Peki ama neden böyledir? Dindar, soru sormadığı için mi Tanrı’dan “açıklayıcı bir karşılık” beklemez? Bu sorunun cevabı büyük ihtimalle “evettir”. Çünkü dindar için “din” bütün  soruların cevabıdır ve o cevapları da genellikle Tanrı adına ruhbanlar verir. O halde dindarın işi soru sormak değildir; yalnızca inanmaktır. Sorun şudur ki “Tanrı’ya inanmak” diye tanımladığı imanı aslında ruhbanların ona inanmasını söyledikleri şeye inanmaktan ibarettir. Dolayısıyla  dindar için “Varoluş”, “değer”, “amaç” vs gibi kavramlar “geçersizdir”.
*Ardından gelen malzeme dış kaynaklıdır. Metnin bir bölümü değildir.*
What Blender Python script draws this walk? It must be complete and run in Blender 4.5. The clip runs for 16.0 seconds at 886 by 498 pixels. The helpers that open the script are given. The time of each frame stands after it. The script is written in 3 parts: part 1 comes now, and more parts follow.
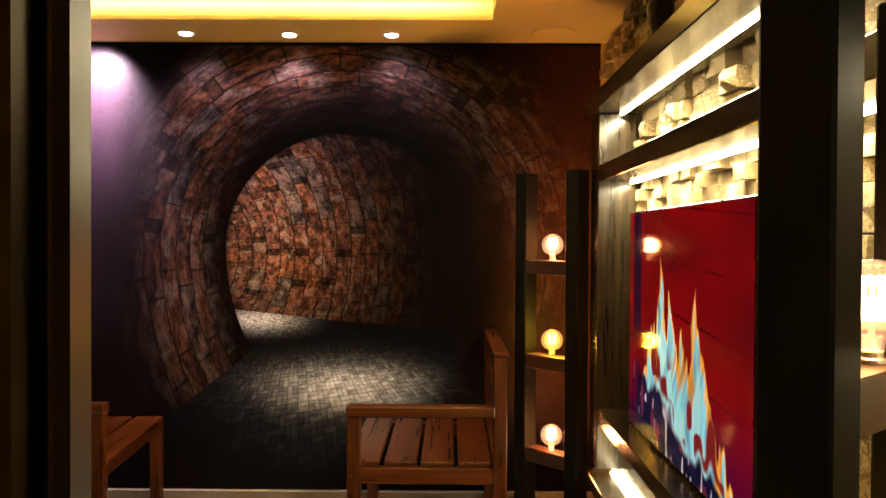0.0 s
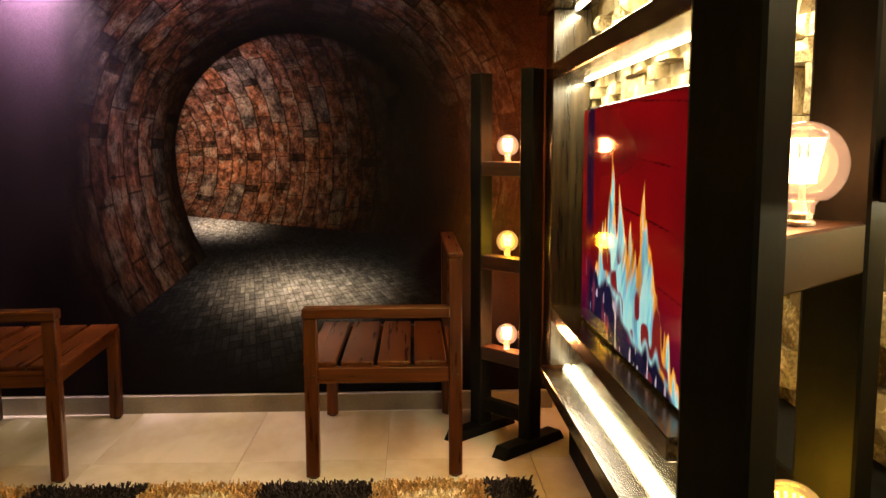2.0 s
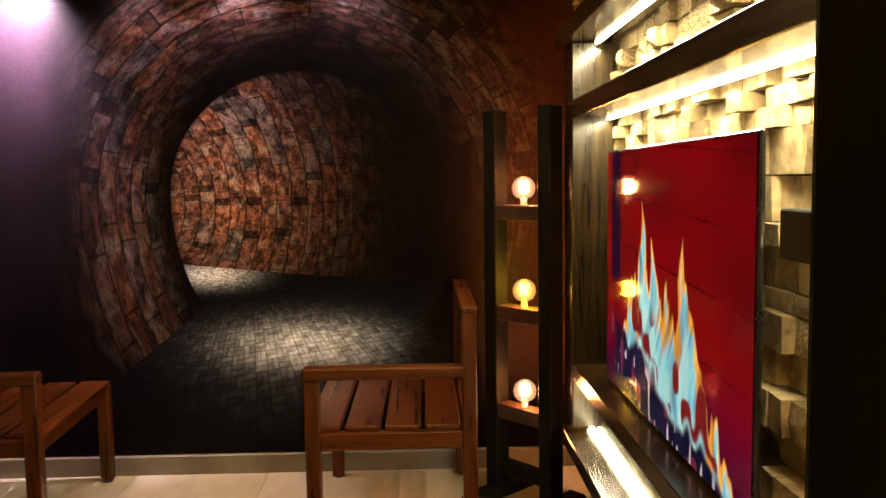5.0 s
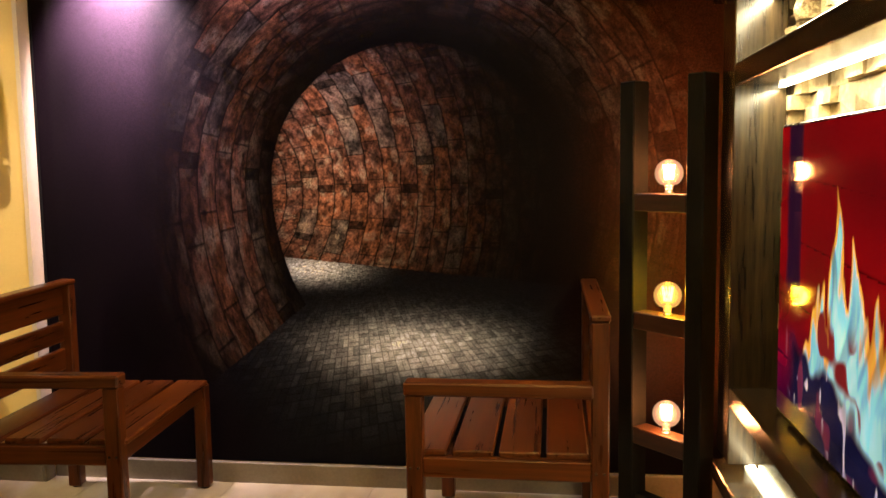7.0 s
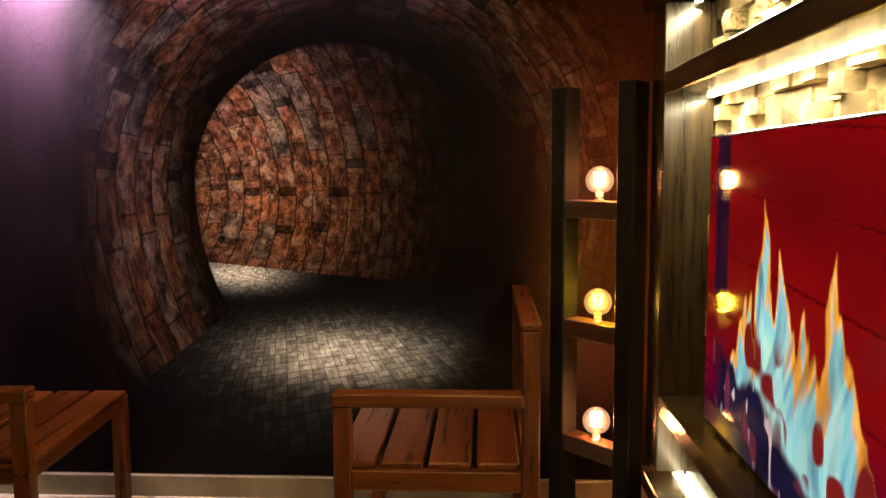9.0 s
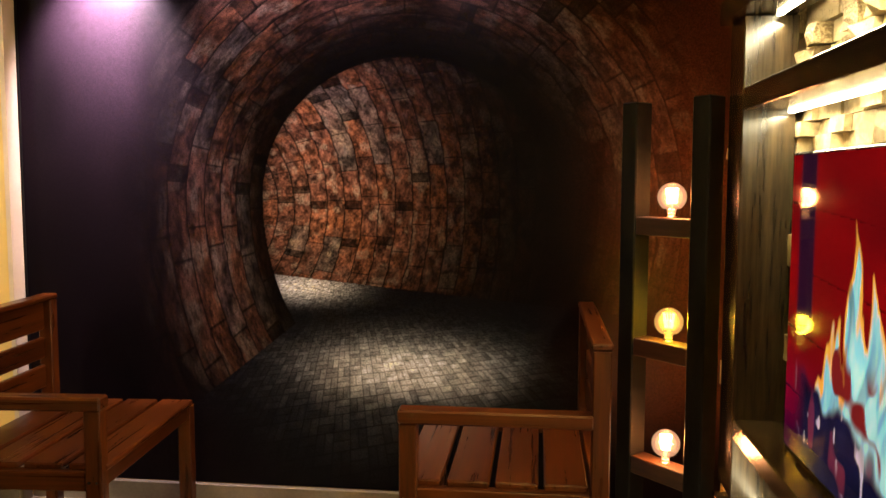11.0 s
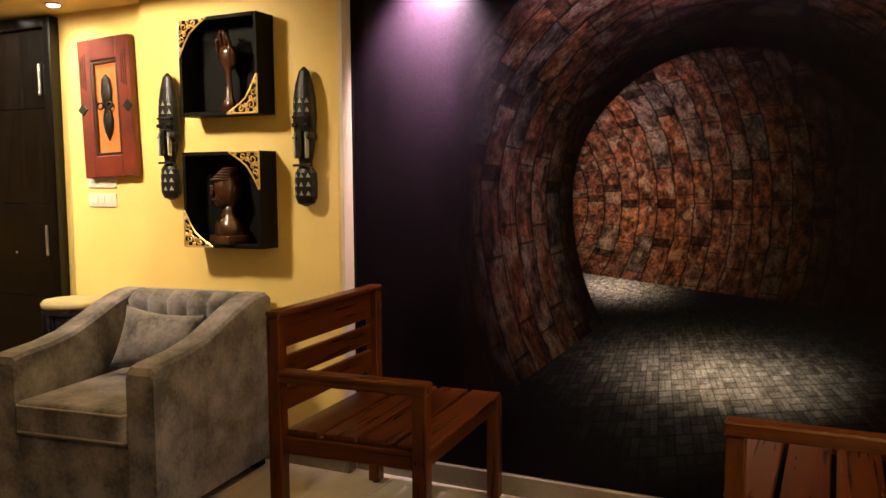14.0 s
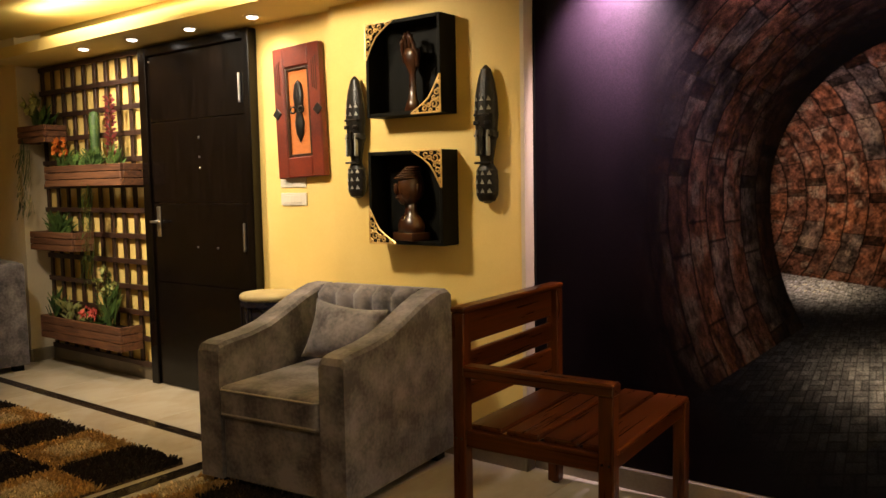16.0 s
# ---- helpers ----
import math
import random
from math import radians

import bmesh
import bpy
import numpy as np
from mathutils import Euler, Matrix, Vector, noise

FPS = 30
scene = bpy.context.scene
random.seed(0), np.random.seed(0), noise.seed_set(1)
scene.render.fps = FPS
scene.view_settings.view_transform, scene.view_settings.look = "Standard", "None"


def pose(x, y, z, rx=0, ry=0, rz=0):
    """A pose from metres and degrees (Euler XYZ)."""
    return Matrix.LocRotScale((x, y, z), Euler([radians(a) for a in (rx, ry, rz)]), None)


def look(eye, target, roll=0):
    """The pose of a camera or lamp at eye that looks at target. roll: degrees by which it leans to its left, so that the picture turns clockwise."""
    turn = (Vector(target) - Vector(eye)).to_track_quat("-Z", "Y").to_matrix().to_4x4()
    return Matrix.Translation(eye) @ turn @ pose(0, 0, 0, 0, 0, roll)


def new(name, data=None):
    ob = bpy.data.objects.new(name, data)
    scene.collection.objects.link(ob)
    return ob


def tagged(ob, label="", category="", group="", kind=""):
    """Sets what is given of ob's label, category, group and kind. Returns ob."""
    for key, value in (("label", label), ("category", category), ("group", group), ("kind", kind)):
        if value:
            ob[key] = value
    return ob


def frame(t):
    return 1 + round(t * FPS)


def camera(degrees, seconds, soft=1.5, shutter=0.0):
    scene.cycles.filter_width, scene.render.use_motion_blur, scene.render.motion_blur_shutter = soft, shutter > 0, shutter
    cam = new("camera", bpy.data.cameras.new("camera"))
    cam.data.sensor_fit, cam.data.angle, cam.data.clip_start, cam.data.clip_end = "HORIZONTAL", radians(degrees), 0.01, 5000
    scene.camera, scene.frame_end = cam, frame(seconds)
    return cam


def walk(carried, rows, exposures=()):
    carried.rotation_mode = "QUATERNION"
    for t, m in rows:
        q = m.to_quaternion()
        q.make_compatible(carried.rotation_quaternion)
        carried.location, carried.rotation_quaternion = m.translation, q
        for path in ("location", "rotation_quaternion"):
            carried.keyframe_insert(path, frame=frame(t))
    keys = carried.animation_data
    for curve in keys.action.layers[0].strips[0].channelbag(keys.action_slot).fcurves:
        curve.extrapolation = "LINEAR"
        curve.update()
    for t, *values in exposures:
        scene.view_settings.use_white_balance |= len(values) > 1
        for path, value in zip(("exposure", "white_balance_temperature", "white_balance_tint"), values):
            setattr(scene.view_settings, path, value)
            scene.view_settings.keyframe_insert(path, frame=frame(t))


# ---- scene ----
cam = camera(57.2, 16.0)
PATH = [
    (0, (0.086, 0.152, 1.317), (0.067, 2.152, 1.289), 0.3),
    (0.5, (0.086, 0.156, 1.288), (0.087, 2.154, 1.187), 0.3),
    (1, (0.091, 0.153, 1.273), (0.102, 2.145, 1.095), 0.2),
    (1.5, (0.102, 0.162, 1.265), (0.119, 2.15, 1.046), 0.0),
    (2, (0.121, 0.167, 1.265), (0.192, 2.152, 1.027), -0.2),
    (2.5, (0.165, 0.181, 1.28), (0.28, 2.161, 1.017), -0.2),
    (3, (0.216, 0.221, 1.316), (0.348, 2.203, 1.085), -0.7),
    (5.5, (0.122, 0.52, 1.332), (0.078, 2.512, 1.165), -1.0),
    (6, (0.128, 0.643, 1.32), (-0.147, 2.617, 1.158), -0.7),
    (6.5, (0.127, 0.743, 1.284), (-0.207, 2.707, 1.106), -0.8),
    (7, (0.139, 0.854, 1.309), (-0.128, 2.826, 1.117), -0.9),
    (7.5, (0.148, 0.904, 1.325), (-0.026, 2.885, 1.114), -0.6),
    (8, (0.146, 0.907, 1.315), (0.046, 2.894, 1.111), -0.3),
    (10.5, (0.124, 0.92, 1.355), (-0.027, 2.906, 1.17), 0.0),
    (11, (0.093, 0.927, 1.342), (-0.139, 2.906, 1.173), 0.1),
    (11.5, (0.046, 0.925, 1.343), (-0.281, 2.891, 1.177), 0.1),
    (12, (0.041, 0.933, 1.336), (-0.395, 2.878, 1.172), 0.2),
    (12.5, (0.019, 0.932, 1.331), (-0.537, 2.847, 1.17), -0.0),
    (13, (0.005, 0.93, 1.341), (-0.651, 2.812, 1.172), -0.1),
    (13.5, (-0.013, 0.922, 1.337), (-0.766, 2.767, 1.169), -0.3),
    (14, (-0.045, 0.915, 1.339), (-0.916, 2.707, 1.17), -0.4),
    (14.5, (-0.057, 0.919, 1.326), (-1.01, 2.67, 1.163), -0.4),
    (15, (-0.074, 0.908, 1.332), (-1.124, 2.602, 1.164), -0.6),
    (15.5, (-0.098, 0.899, 1.328), (-1.237, 2.535, 1.163), -0.8),
    (16, (-0.115, 0.896, 1.324), (-1.33, 2.477, 1.161), -1.0),
]
walk(cam, [(t, look(eye, target, roll)) for t, eye, target, roll in PATH],
     [(0, -0.28), (10.5, -0.35), (12.0, -0.48), (13.5, -0.78), (14.5, -1.0), (16, -1.22)])

import random
from math import cos, exp, pi, sin

# ---- light and exposure ----
scene.view_settings.exposure = 0.0
world = bpy.data.worlds.new("world")
world.use_nodes = True
world.node_tree.nodes["Background"].inputs[0].default_value = (0.02, 0.016, 0.012, 1)
world.node_tree.nodes["Background"].inputs[1].default_value = 0.05
scene.world = world
rnd = random.Random(7)

MY = 4.065     # mural wall
CY = 3.99      # yellow column
PY = 4.06      # picture, door and trellis wall
CZ = 2.25      # dropped ceiling
SX = 0.80      # stone wall face
DOWN = [(-1.63, 3.86), (-1.13, 3.87), (-0.66, 3.89), (-0.19, 3.89), (-5.32, 3.80), (-4.78, 3.82), (-4.23, 3.85), (-3.69, 3.87)]
DOWN_W = [260.0, 8, 9, 9, 14, 14, 14, 14]


def lamp(name, kind, m, power, colour, **k):
    d = bpy.data.lights.new(name, kind)
    d.energy, d.color = power, colour
    for a, v in k.items():
        if a == "size": d.size = v
        if a == "size_y": d.shape = "RECTANGLE"; d.size_y = v
        if a == "spot": d.spot_size = radians(v); d.spot_blend = 1.0
        if a == "soft": d.shadow_soft_size = v
    ob = new(name, d)
    ob.matrix_world = m
    return ob


for (x, y), w in zip(DOWN, DOWN_W):
    first = abs(x + 1.63) < 0.01
    lamp("downlight_lamp", "SPOT", pose(x, y, CZ - 0.022, 44 if first else 14), w * (4.3 if first else 3.4), (1, 0.80, 0.62) if x < -3 else (1, 0.74, 0.90), spot=96 if first else 130, soft=0.03)
# light of the hidden cove strip, thrown up on the raised ceiling
lamp("cove_strip_lamp", "AREA", pose(-2.6, 3.50, 2.34, 150, 0, 0), 120, (1, 0.84, 0.46), size=5.6, size_y=0.06)
lamp("cove_strip_lamp", "AREA", pose(0.12, 1.6, 2.34, 0, 150, 0), 30, (1, 0.84, 0.46), size=0.06, size_y=3.6)
# unseen spots added to brighten the room; the second fits the display boxes' shadows
for x, y, w in ((-1.0, 3.2, 18), (-3.15, 2.75, 390), (-4.8, 2.6, 720), (-2.4, 0.8, 85)):
    lamp("unseen_room_lamp", "SPOT", pose(x, y, 2.40, 56 if w > 100 else 0), w, (1, 0.83, 0.60), spot=100 if w > 100 else 140, soft=0.12)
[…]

“Cevap” kavramına iki farklı temeldeki farklı yaklaşımlar,  kuvvetle muhtemeldir ki gelişmişliğin ve geri kalmışlığın farkını yaratan şeyler.

Cevabın neren geldiğine inanıyorsak, ona göre davranıyoruz. Bilmediğimiz ya da bilmek istemediğimiz şey ise  her yolun bambaşka bir yere ulaştığı.